Однажды я заболел, а поправившись спустя много месяцев, был слабый как муха. Такой слабый, что сам удивлялся, как меня еще ноги носят. Однако настал день, когда ко мне вернулись силы. Я почувствовал, что могу ходить без труда. Мышцы ног, как и прежде, несли мое тело без усилий, так легко, будто оно ничего не весило. Поворачивали его, наклоняли, выпрямляли. Поднимали по лестнице и бережно спускали вниз. И мышцы рук выполняли все, что положено, вполне удовлетворительно. Мои пальцы уверенно брали предметы, переносили их с места на место на такое расстояние, на какое нужно было перенести. Производили и более сложные манипуляции: что-то хватали, переворачивали, разбирали на части и снова складывали. В равной мере крепко и осторожно держали перышко и молоток. Моим рукам были подвластны даже движения, не столь уж и необходимые для жизни: жесты в воздухе, обозначающие отрицание или подтверждение, очерчивающие какие-то контуры. Короче, ко мне полностью вернулись здоровье и силы, хотя еще недавно, во время болезни, я был уверен, что не только лишился сил, но хуже того: на их возвращение нет никакой надежды. Теперь я вновь был силен и ловок и мог потягаться с миром. Я начал совершать все более далекие путешествия и взваливать на спину все более тяжелые грузы; мышцам моих ног приходилось нести не только меня, но еще и то, что было у меня на спине.
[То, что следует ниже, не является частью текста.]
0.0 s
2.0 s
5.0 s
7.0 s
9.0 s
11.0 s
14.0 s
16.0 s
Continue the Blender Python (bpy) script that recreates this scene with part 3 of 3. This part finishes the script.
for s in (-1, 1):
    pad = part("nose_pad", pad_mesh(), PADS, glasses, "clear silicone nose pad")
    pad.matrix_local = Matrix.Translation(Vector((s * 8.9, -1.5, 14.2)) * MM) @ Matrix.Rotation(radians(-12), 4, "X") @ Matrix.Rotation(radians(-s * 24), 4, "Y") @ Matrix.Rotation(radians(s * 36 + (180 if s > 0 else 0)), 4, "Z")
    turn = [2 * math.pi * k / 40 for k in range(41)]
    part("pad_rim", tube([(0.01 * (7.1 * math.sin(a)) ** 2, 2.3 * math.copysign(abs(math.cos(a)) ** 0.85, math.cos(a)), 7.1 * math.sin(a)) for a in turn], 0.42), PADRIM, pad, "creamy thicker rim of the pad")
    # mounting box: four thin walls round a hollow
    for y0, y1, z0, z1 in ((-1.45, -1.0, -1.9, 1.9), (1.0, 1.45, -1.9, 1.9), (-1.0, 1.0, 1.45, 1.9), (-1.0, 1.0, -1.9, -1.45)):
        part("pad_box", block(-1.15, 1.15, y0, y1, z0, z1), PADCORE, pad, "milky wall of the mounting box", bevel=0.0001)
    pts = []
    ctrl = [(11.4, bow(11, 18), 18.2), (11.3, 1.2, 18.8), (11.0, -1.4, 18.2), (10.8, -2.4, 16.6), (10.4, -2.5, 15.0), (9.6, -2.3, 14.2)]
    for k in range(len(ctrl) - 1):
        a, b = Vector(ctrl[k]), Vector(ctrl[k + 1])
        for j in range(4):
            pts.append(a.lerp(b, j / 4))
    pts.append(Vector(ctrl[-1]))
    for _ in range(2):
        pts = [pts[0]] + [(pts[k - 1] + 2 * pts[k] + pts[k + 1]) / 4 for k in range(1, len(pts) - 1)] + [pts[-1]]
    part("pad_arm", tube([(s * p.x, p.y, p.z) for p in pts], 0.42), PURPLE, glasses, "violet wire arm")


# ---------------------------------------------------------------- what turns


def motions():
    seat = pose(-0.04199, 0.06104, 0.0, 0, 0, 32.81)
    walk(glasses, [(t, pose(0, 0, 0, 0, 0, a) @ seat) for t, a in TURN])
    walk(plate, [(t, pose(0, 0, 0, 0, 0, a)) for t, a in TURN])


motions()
Я впрягал свои руки в весла, которые загребали воду и толкали лодку по быстрине и мелководью, через заросли камыша и узкие протоки, — куда только мне хотелось. Если нужно было, я снова таскал ведра с водой, корзины с мусором и сумки с картошкой. Снова все, на что я замахивался, казалось, было мне по плечу. Я отлично управлялся с миром. Возникло ощущение, что я над ним властвую.